Theory of near infra-red germanium lasers

Due to major advances in silicon photonics technology and the importance of having a silicon-compatible laser operating in the 1.3 - 1.55 micron communications wavelength window. There is currently an intense interest in the optical properties of germanium, which has a direct band gap transition in this wavelength range. The Ge band structure can be engineered using biaxial or uniaxial strain in order to achieve optical gain. Recently, both optically pumped and electrical injection pumped lasing have been reported in Ge-on-Si devices. This work aims to perform gain modeling in a germanium laser grown on a silicon substrate which operates in the near infrared wavelength communications band.
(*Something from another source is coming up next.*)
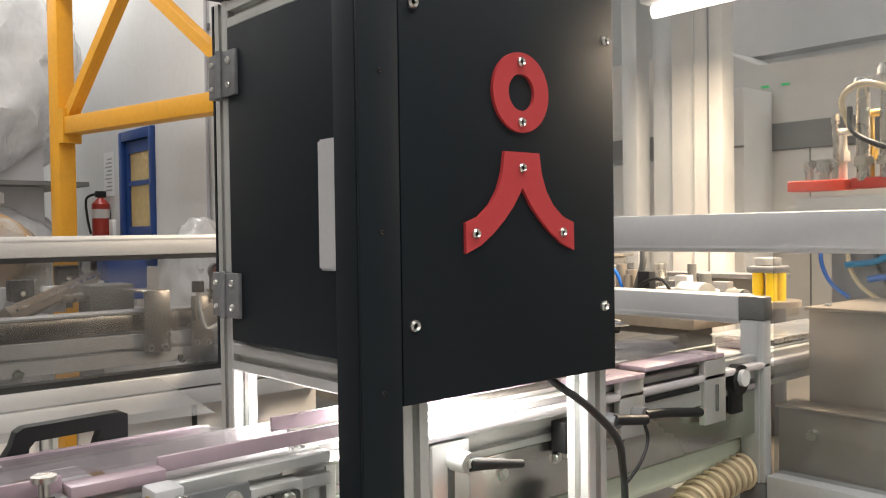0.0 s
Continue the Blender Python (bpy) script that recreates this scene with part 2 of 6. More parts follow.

A description of the background theory of the variation of the relevant electronic band structure properties of Ge with the applied strain is given. Shifts of the conduction and valence band edges with strain (biaxial and uniaxial) applied to Ge grown on substrates of different orientations has been investigated using the linear deformation potential and k.p methods.
In order to make Ge behave as a direct band gap material, and to have a good electron injection efficiency, an investigation of the combination of the applied strain and doping density on direct band gap and injected carrier efficiency were carried out at 0 K, for both bulk Ge and Ge quantum wells.
At finite temperatures, the k.p method and effective mass approximation were used to calculate the energy bands for [001] bulk Ge, the quasi-Fermi levels for given values of carrier densities, and then the interband gain and IVBA were calculated for biaxially tensile strained [001] bulk Ge. Furthermore, a detailed description of the free carrier absorption coefficient calculation, accounting for both intervalley and intravalley scattering in strained [001] Ge is given. The effect of unequal electron and hole densities, which are required to achieve the interband gain and reduce the absorption coefficient due to IVBA and FCA in order to obtain the net gain, has been investigated for strained bulk n+ Ge at room and typical device temperatures.